--- Begin ---

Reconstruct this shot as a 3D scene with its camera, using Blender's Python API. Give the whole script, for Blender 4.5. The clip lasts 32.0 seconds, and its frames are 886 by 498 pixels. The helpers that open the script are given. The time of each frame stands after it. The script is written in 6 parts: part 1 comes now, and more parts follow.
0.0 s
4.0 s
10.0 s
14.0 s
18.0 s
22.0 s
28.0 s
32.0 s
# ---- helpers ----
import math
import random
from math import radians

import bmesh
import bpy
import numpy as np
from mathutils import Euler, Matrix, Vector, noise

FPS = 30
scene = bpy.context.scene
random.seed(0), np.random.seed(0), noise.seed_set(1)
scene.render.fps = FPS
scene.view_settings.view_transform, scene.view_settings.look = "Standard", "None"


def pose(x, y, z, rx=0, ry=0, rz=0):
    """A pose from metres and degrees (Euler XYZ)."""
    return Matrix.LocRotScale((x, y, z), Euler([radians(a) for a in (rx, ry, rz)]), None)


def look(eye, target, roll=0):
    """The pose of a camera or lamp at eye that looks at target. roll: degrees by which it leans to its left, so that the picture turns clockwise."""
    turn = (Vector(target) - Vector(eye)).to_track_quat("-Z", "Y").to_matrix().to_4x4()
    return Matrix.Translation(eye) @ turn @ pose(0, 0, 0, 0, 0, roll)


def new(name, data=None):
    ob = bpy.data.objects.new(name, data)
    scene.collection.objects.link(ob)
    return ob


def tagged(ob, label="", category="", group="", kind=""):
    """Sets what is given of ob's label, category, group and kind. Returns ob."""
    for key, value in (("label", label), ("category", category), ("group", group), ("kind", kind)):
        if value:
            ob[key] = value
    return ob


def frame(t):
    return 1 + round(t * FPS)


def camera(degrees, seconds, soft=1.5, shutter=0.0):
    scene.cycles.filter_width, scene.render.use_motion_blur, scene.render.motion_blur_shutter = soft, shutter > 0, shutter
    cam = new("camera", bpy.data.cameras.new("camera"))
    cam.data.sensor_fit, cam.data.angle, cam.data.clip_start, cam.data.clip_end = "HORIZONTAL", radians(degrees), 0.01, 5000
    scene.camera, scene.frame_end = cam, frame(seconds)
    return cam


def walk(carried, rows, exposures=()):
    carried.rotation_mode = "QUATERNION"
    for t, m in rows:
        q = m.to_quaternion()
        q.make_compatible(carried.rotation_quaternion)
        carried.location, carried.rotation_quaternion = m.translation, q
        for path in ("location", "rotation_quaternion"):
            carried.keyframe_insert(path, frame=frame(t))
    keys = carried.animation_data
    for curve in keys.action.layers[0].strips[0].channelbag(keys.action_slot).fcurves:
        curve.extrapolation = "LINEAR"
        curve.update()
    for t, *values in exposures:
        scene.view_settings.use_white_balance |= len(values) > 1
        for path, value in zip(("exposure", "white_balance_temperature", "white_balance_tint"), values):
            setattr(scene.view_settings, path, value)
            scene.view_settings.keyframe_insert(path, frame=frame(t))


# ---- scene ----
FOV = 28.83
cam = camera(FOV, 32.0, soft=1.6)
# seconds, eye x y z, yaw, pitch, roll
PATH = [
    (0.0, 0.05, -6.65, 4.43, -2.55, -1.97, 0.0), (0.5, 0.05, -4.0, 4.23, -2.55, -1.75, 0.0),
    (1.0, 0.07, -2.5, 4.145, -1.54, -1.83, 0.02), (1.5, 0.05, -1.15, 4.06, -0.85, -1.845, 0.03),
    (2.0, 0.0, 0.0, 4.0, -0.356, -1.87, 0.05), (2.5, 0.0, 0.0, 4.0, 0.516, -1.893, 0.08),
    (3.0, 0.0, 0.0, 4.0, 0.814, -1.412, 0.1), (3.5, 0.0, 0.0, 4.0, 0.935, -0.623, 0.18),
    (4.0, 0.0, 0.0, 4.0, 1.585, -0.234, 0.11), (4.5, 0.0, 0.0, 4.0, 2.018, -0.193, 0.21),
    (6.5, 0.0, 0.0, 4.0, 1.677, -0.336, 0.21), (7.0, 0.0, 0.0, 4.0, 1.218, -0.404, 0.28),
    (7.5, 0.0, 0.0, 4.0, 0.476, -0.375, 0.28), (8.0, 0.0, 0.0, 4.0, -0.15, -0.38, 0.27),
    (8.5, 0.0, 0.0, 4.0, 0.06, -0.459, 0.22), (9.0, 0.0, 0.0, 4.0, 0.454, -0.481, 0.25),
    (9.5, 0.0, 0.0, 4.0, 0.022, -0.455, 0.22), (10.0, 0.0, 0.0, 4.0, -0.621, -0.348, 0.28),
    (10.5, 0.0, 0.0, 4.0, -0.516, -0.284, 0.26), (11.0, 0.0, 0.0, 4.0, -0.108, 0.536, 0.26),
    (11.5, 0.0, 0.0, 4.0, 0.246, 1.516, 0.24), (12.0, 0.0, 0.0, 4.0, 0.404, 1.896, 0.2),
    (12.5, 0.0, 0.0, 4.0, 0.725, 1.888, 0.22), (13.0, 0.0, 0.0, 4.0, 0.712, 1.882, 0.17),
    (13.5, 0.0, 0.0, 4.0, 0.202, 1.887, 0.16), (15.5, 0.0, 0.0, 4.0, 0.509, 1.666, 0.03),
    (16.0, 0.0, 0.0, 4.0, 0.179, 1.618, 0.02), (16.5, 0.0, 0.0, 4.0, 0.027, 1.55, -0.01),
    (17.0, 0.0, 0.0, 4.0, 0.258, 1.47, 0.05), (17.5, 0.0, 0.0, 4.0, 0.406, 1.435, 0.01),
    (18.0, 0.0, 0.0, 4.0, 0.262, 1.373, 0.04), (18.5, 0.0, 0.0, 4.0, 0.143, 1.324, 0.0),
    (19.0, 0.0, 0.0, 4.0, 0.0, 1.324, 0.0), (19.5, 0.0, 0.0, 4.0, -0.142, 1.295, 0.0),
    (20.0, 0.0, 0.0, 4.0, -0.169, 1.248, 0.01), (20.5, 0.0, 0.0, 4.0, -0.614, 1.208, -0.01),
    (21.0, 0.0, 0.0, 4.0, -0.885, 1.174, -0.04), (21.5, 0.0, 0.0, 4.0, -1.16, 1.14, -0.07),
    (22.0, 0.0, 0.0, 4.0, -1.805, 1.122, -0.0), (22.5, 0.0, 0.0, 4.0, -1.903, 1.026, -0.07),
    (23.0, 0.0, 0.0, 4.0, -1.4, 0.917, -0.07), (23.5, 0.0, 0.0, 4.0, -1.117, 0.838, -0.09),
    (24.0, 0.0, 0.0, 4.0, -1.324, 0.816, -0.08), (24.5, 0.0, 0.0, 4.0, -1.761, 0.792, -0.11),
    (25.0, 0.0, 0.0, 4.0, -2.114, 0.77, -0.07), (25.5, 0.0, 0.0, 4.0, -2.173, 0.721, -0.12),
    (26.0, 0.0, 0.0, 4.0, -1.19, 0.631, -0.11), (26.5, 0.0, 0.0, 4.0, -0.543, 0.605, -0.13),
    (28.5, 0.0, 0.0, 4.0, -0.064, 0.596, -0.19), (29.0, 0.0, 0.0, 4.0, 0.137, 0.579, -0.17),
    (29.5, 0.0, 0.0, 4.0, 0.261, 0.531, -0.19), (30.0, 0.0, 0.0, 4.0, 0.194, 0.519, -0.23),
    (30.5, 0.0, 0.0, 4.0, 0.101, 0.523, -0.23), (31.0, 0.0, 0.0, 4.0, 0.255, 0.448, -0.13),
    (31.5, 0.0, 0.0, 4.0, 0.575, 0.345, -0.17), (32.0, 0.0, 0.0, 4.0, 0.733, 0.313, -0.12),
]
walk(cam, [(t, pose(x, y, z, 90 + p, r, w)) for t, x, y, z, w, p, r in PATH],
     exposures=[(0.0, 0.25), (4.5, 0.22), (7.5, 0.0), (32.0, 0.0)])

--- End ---

* [EXERCISE DIRECTIONS]
Look over the listing. Pull out every line with the string "that" in it.

* [COMPLETE OUTPUT]
Reconstruct this shot as a 3D scene with its camera, using Blender's Python API. Give the whole script, for Blender 4.5. The clip lasts 32.0 seconds, and its frames are 886 by 498 pixels. The helpers that open the script are given. The time of each frame stands after it. The script is written in 6 parts: part 1 comes now, and more parts follow.
    """The pose of a camera or lamp at eye that looks at target. roll: degrees by which it leans to its left, so that the picture turns clockwise."""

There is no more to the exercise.